Exercise: Suppose $f:\mathbb{R}\rightarrow\mathbb{R}$ is differentiable at $a\in\mathbb{R}$, and suppose two sequences $\{x_n\}$ and $\{y_n\}$ in $\mathbb{R}$ that satisfy $x_n\neq y_n, x_n\leq a\leq y_n$ for all $n\in\mathbb{N}$, and $\lim_{n\rightarrow\infty}x_n=a=\lim_{n\rightarrow\infty}y_n$. Prove that

$$\lim_{n\rightarrow\infty}\frac{f(y_n)-f(x_n)}{y_n-x_n}=f'(a).$$

Proof.
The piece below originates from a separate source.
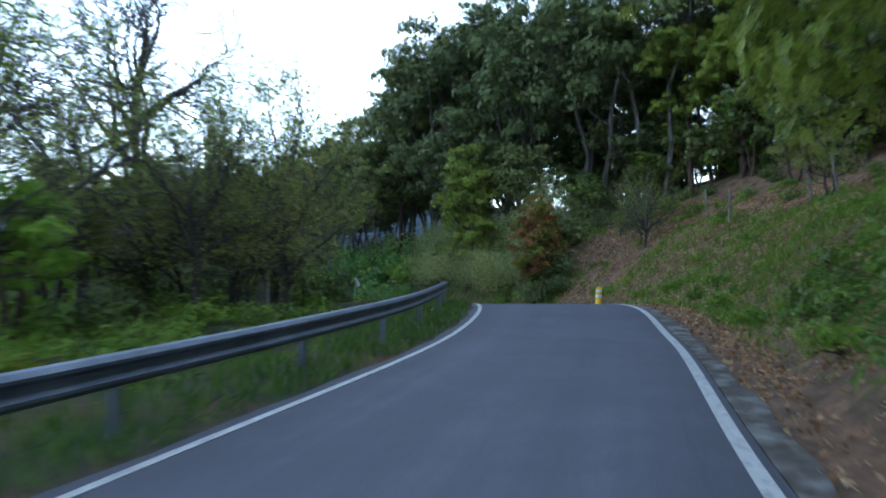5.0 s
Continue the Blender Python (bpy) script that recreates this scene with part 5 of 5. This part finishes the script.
for s in np.arange(36, 120, 4.2):
    for row, d in enumerate((9.5, 13.5, 19, 26)):
        if row == 0 or s < 60 and row == 1 or R.random() < 0.35:
            continue
        along(R.choice(("bare_c", "bare_far", "bare_far") if row == 0 else ("bare_far", "bare_far", "bush_oak")), s + R.uniform(-2, 2), d + R.uniform(-1.5, 1.5), R.uniform(0.7, 1.0))
for s in np.arange(54, 116, 3.1):
    for d in (4.2, 8.0, 12.5):
        if d < 6 and 66 < s < 104 or R.random() < (0.8 if 66 < s < 96 else 0.45):
            continue
        q = on_road(s + R.uniform(-1.2, 1.2), side(s, 2) + d + R.uniform(-1.2, 1.2))
        top = R.uniform(-1.4, 0.1) if s < 84 else R.uniform(-1.0, 1.6)
        if s > 74 and d < 10 and R.random() < 0.6:
            put("spread_b", q.x, q.y, R.uniform(0.7, 0.9), R.uniform(0, 360), top=top + R.uniform(0.2, 1.0))
        else:
            put(R.choice(("spread_a", "bud_round")), q.x, q.y, R.uniform(0.75, 1.0), R.uniform(0, 360), top=top)
for s in np.arange(58, 120, 2.6):
    for d in (9.0, 14.0, 20.0, 28.0):
        q = on_road(s + R.uniform(-1.2, 1.2), side(s, 2) + d + R.uniform(-2, 2))
        if R.random() < 0.7:
            put(R.choice(("bush_leafy", "bush_mix", "bush_green")), q.x, q.y, R.uniform(0.6, 1.1), R.uniform(0, 360))
for s in np.arange(120, 236, 4.2):
    for row, d in enumerate((10.5, 15, 21)):
        if R.random() < 0.3:
            continue
        along(R.choice(("oak_far", "green_far") if row or s > 150 else ("oak_b", "oak_far")), s + R.uniform(-2, 2), d + R.uniform(-1, 1), R.uniform(0.5, 0.75))
for x, y, k in ((57.5, 194.5, 0.8), (60.5, 197.5, 0.9), (64.0, 197.0, 0.8), (54.0, 191.5, 0.7), (67.5, 199.5, 0.9), (51.5, 188.0, 0.6)):
    put("green_far", x, y, k, R.uniform(0, 360), top=-6.6)
for s in np.arange(236, 264, 5):
    for d in (10.5, 15):
        along(R.choice(("green_far", "oak_far")), s, d + R.uniform(-1, 1), R.uniform(0.6, 0.9))

# ---- hedge and bank bushes ----
for s in np.arange(138, 236, 1.6):
    near = side(s, 1) - R.uniform(2.2, 2.9)
    if R.random() < 0.1:
        continue
    if s < 150:
        along("bush_broom", s + R.uniform(-0.4, 0.4), near - R.uniform(-0.2, 0.2), R.uniform(0.9, 1.1))
        along("bush_broom", s + 0.8, near - R.uniform(1.3, 1.9), R.uniform(0.9, 1.1))
        continue
    along("bush_fine" if s < 205 else "bush_dark", s + R.uniform(-0.4, 0.4), near + 0.4, R.uniform(0.45, 0.7))
    along(R.choice(("bush_fine", "bush_leafy", "bush_green") if s < 200 else ("bush_fine", "bush_dark", "bush_dark")), s + R.uniform(-0.4, 0.4), near - 0.5, R.uniform(0.8, 1.1))
    if R.random() < 0.75:
        along(R.choice(("bush_oak", "bush_green", "bush_mix")), s, near - R.uniform(1.6, 2.6), R.uniform(0.9, 1.3))
for s in np.arange(151, 186, 1.5):
    along(R.choice(("bush_fine", "bush_fine", "bush_mix")), s + R.uniform(-0.4, 0.4), side(s, 1) - R.uniform(3.4, 4.0), R.uniform(1.15, 1.45))
for s in np.arange(38, 128, 1.9):
    if R.random() < 0.35:
        continue
    if 106 < s:
        along(R.choice(("bush_green", "bush_mix")), s, side(s, 1) - 3.0 - R.uniform(0, 4), R.uniform(0.15, 0.3))
        continue
    along(R.choice(("bush_green", "bush_mix", "bush_gorse", "bush_mix")), s, side(s, 1) - (1.6 if s < 58 else 3.2) - R.uniform(0, 1.5), R.uniform(0.3, 0.6))
    along(R.choice(("bush_green", "bush_mix", "bush_green")), s + 0.9, side(s, 1) - (2.4 if s < 58 else 4.2) - R.uniform(0, 2), R.uniform(0.35, 0.7))
    along(R.choice(("bush_green", "bush_oak", "bush_broom")), s, side(s, 1) - 6.0 - R.uniform(0, 2.5), R.uniform(0.6, 1.0))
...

By definition of the derivative, we have
$$f(y_n)-f(a)=[f'(a)+r(y_n)](y_n-a)$$
and
$$f(a)-f(x_n)=[f'(a)+r(x_n)](a-x_n)$$
where $\lim_{x\rightarrow a}r(x)=0$.

Add these two equations together, we have
$$f(y_n)-f(x_n)=f'(a)(y_n-x_n)+r(y_n)(y_a-a)+r(x_n)(a-x_n)$$
which implies,
$$\frac{f(y_n)-f(x_n)}{y_n-x_n}=f'(a)+r(y_n)\frac{y_n-a}{y_n-x_n}+r(x_n)\frac{a-x_n}{y_n-x_n}$$

Notice that both $\frac{y_n-a}{y_n-x_n}$ and $\frac{a-x_n}{y_n-x_n}$ are between 0 and 1. So if we take the limit over the previous equation, we will get the conclusion.